Welcome to the silly season!
Yes, despite last Christmas feeling like it was only yesterday, we're now into the final stretch of 2014.
I've put up our Christmas lights (I may have got carried away at the Christmas shop), and our now almost-2-year-old son can say a passable version of 'Santa Claus'.
Photos with Santa will follow, then some Christmas shopping, a few parties then — probably on the 23rd or 24th — I'll brave the crowds and do some last minute shopping for my wife's present that I've been meaning to buy every day since writing this!
The share market has its own version of the same thing: the fabled (and some would add, mythical) Santa Claus rally.
You see, the 'investing community' — such as it is — has decided that December is the province of the aforementioned upward trend in prices, that's supposed to be as sure as death and taxes.
So, is Santa coming?
Is the Santa Claus rally real?
Well, yes and no. There's something of a self-fulfilling prophecy in all this — people expect stocks to go up, so they don't sell cheaply, meaning those who want to buy end up paying higher prices… and hey, presto, we have a rising market.
It's the stock market's version of what I was told about Santa as a kid — 'if you don't believe, you don't receive'.
But it doesn't happen every year. Indeed, it's the philosophical successor to 'the January effect' which was supposed to suggest that prices always go up in January. You know what's going to happen, right?
Yes, the Santa Claus rally is probably just the clever Dicks in the market trying to front-run the January effect.

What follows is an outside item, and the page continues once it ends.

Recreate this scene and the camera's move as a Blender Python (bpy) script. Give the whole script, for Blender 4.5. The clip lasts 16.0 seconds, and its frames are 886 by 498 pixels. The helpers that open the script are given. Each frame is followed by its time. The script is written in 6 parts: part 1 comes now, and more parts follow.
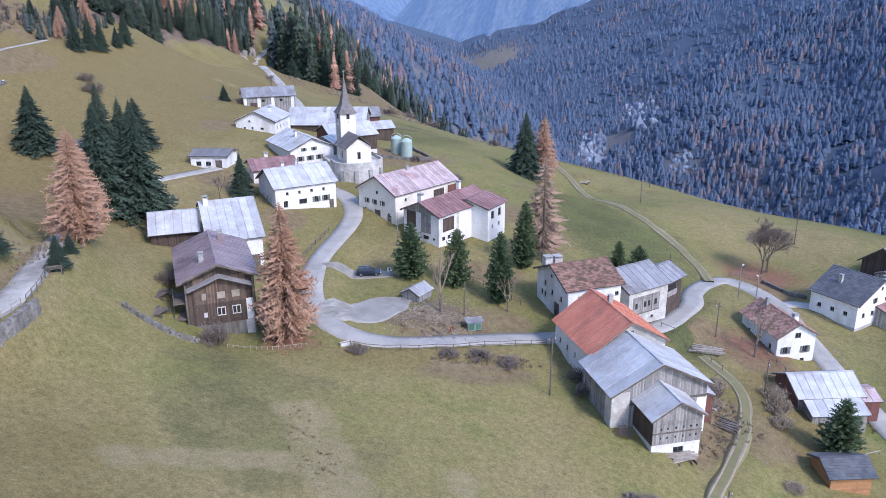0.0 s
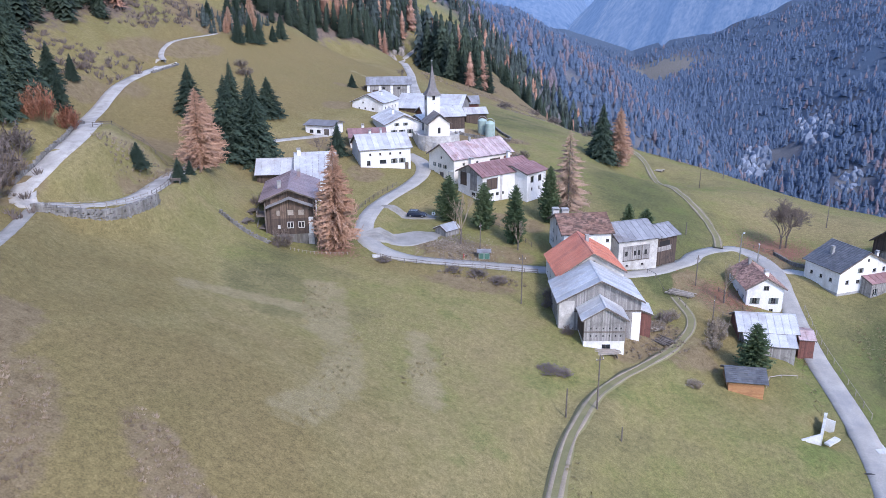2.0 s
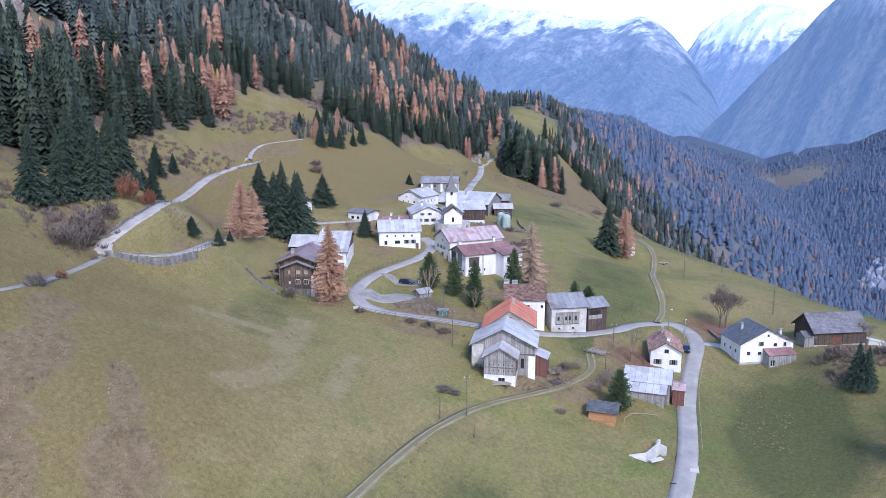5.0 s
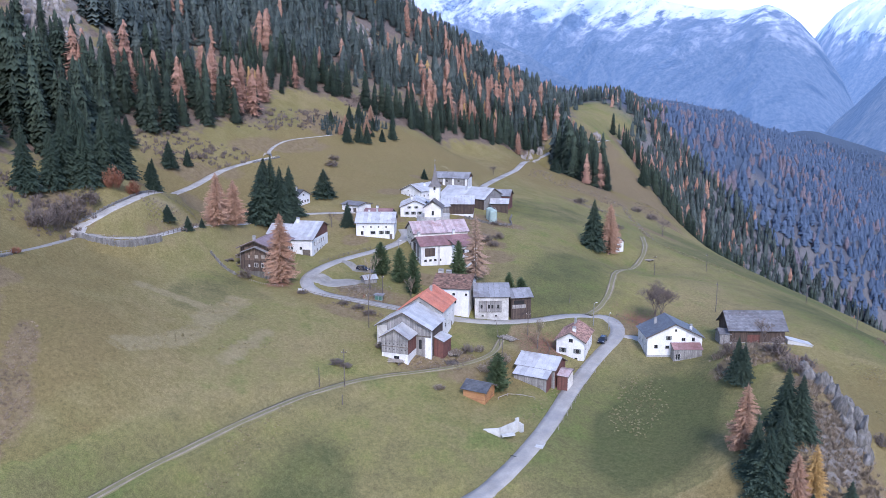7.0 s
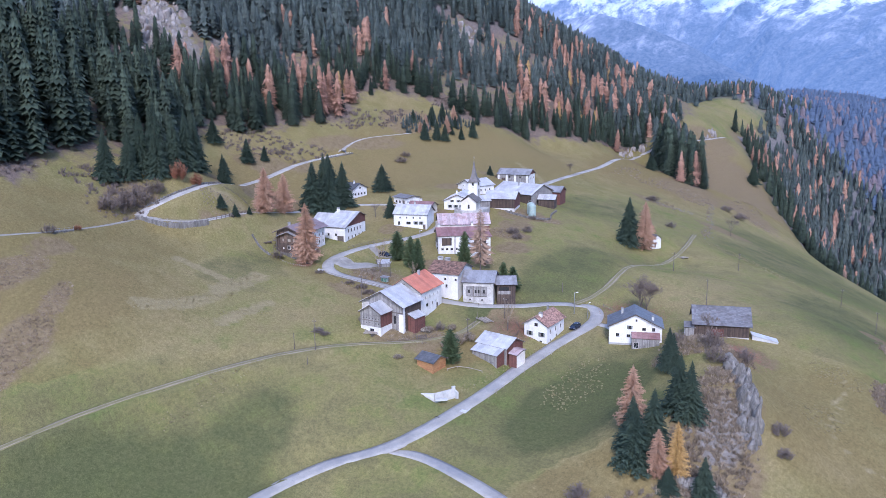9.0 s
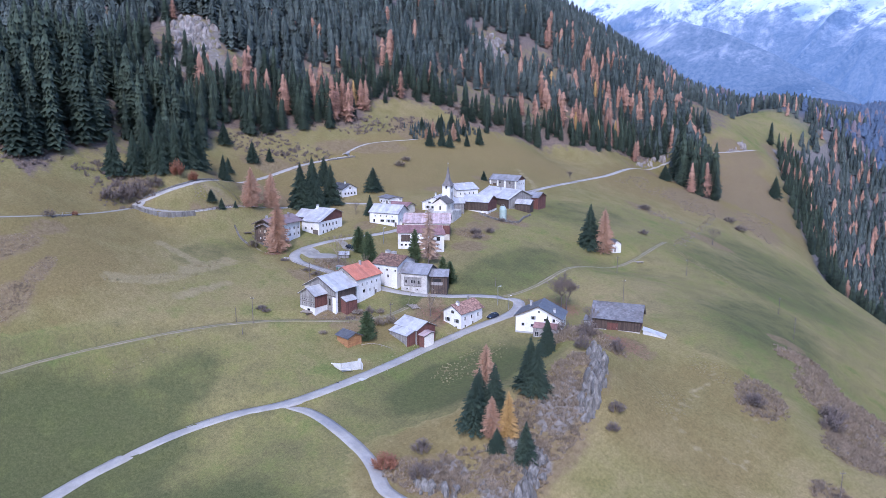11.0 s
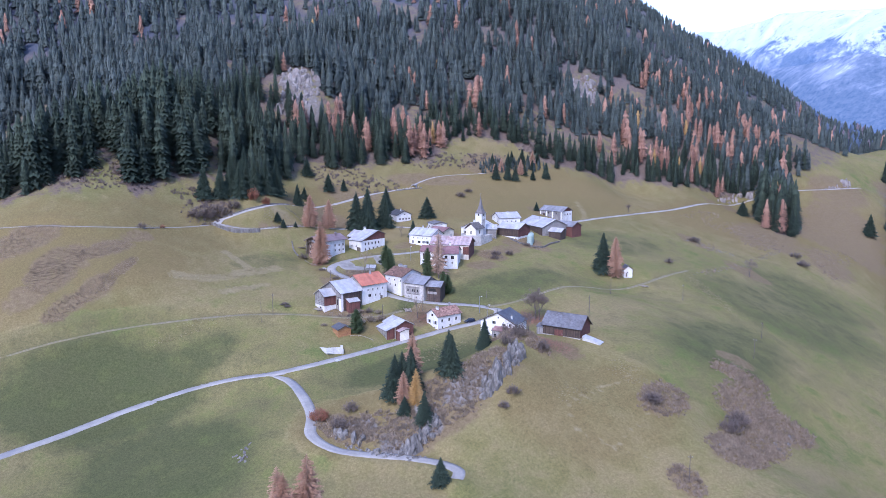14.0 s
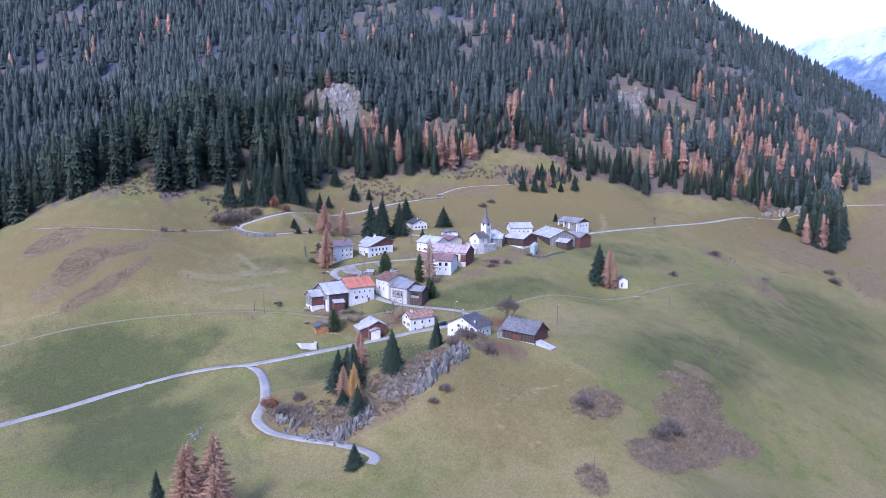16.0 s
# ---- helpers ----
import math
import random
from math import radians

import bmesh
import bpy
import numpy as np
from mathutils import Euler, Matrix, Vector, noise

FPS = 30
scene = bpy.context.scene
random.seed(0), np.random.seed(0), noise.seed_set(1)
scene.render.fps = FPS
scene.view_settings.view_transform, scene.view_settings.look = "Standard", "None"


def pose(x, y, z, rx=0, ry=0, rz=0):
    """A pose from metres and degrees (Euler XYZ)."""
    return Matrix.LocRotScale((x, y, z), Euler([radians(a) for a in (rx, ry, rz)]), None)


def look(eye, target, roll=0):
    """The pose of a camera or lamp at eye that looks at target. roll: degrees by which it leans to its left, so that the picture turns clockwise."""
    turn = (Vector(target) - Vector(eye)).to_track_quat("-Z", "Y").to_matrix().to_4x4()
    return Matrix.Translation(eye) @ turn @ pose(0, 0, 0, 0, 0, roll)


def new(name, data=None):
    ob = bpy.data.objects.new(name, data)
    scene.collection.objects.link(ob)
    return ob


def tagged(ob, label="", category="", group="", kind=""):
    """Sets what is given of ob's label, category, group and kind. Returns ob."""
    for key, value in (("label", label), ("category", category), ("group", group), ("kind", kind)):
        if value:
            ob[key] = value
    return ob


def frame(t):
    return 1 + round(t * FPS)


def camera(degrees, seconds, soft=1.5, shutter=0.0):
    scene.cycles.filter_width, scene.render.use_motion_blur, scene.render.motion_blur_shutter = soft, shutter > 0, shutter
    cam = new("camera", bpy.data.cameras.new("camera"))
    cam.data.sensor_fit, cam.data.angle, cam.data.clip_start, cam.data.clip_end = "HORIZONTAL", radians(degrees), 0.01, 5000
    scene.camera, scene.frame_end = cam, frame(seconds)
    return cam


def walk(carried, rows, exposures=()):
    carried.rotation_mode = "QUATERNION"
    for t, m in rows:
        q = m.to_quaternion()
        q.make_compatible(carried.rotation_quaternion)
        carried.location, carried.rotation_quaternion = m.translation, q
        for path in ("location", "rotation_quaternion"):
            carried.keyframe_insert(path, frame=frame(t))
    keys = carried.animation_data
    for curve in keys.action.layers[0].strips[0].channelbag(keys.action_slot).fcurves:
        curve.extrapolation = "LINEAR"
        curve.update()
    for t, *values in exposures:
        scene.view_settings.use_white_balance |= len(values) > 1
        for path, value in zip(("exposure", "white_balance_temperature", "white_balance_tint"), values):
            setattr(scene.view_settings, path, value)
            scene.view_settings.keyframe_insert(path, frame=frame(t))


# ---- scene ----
cam = camera(59.2, 16.0, soft=0.5)
PATH = [
    (0, (-1.538, -0.072, 61.25), (-1.515, 1.821, 60.604), -0.4),
    (0.5, (5.668, -7.569, 60.905), (5.586, -5.678, 60.258), -0.4),
    (1, (12.81, -15.732, 60.284), (12.613, -13.849, 59.641), -0.3),
    (1.5, (19.928, -24.151, 60.087), (19.629, -22.28, 59.449), -0.3),
    (2, (26.785, -33.085, 59.926), (26.393, -31.226, 59.301), -0.3),
    (2.5, (33.427, -42.055, 60.015), (32.987, -40.197, 59.422), -0.2),
    (3, (39.872, -51.196, 60.293), (39.398, -49.324, 59.773), -0.1),
    (3.5, (45.768, -59.275, 61.229), (45.265, -57.391, 60.781), -0.1),
    (4, (53.818, -64.197, 62.008), (53.275, -62.313, 61.612), 0.0),
    (4.2, (57.704, -65.206, 62.16), (57.118, -63.333, 61.775), -0.0),
    (6.3, (107.85, -62.14, 65.448), (106.966, -60.39, 65.054), 0.1),
    (6.5, (112.947, -61.353, 65.489), (112.039, -59.615, 65.095), 0.1),
    (7, (126.298, -59.362, 66.228), (125.299, -57.675, 65.834), -0.1),
    (7.5, (139.874, -57.31, 67.122), (138.783, -55.681, 66.725), -0.4),
    (8, (153.225, -55.032, 67.872), (152.049, -53.464, 67.473), -0.4),
    (8.5, (166.516, -52.509, 68.521), (165.258, -51.007, 68.119), -0.5),
    (9, (179.819, -49.771, 69.188), (178.484, -48.338, 68.783), -0.7),
    (9.2, (184.88, -48.59, 69.332), (183.516, -47.185, 68.925), -0.7),
    (11.3, (240.881, -34.978, 72.071), (239.371, -33.723, 71.689), 0.3),
    (11.5, (246.279, -33.282, 72.164), (244.747, -32.051, 71.791), 0.3),
    (12, (259.798, -28.44, 72.324), (258.212, -27.274, 71.974), 0.2),
    (12.5, (273.375, -25.939, 72.745), (271.746, -24.829, 72.412), 0.1),
    (13, (287.167, -23.931, 73.126), (285.498, -22.877, 72.802), 0.0),
    (13.5, (299.424, -19.045, 73.374), (297.721, -18.045, 73.062), -0.0),
    (14, (310.706, -12.161, 73.915), (308.96, -11.234, 73.61), -0.0),
    (14.5, (321.251, -4.126, 74.34), (319.466, -3.273, 74.043), 0.0),
    (15, (331.156, 5.389, 75.051), (329.346, 6.186, 74.757), -0.1),
    (15.5, (339.941, 15.139, 75.255), (338.109, 15.888, 74.969), 0.1),
    (16, (347.691, 26.649, 75.433), (345.832, 27.33, 75.153), 0.1),
]
walk(cam, [(t, look(eye, target, roll)) for t, eye, target, roll in PATH], [(0.0, 1.50, 6150, 20), (4.0, 1.45, 6080, 20), (6.5, 1.32, 5990, 21), (9.0, 1.42, 5850, 23), (11.5, 1.38, 5740, 25), (16.0, 1.47, 5600, 29)])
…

And yes, give it a couple of years, and we'll have people trying to buy in November to 'get set' for the Santa Claus rally, then people trying to buy in October to get in ahead of the November pre-Santa Claus rally.
Calling the market's bluff
I hope this sounds as silly as it really is.
It's the grown-ups' version of bluff and double bluff.
You know that I know that you know that I know…and it's another example of the folly of concerning yourself with trying to guess short-term market movements. It just isn't worth the time. Or effort.
David Murray in the role of The Grinch?
Speaking of Christmas, David Murray's financial system inquiry may just well be the proverbial lump of coal that is put in the stocking of naughty children at Christmas… at least if you're a bank shareholder.
If implemented — and it's a big if — bank shareholders can take Murray off their Christmas card lists, as higher capital requirements will likely make strong returns harder (though not impossible) to come by.
Higher capital requirements lower banks' ability to earn returns on their capital, as they have to hold more money for every new loan they issue.
The banks have predictably come out against the changes — and if the financial advice changes are anything to go by, they have the ear of the federal government — so the changes are far from guaranteed.
It's a tough decision — the proposal would undoubtedly make the Australian financial system safer, but legislators are always faced with trying to balance two opposing forces.
Banning cars would make pedestrians safer, but our society has determined that having automotive transport justifies the risk — an imperfect but necessary trade-off. For my money, a safer financial system is worth putting a little more lead in the banks' saddlebags.
With house price growth slowing, the potential for banks to be lumped with higher capital requirements and reasonably high share prices, banks aren't the bargains some might think.
It might just be time for bank shareholders to give themselves a Christmas present by lightening their exposure to the banks and looking elsewhere for better ideas.
If you want excitement…
Whether or not we have a Santa Claus rally, and whether or not the federal government implements the recommendations of the Murray inquiry, the basic (and yes, some might say 'boring') approach to investing still applies. If you want excitement, go sky diving.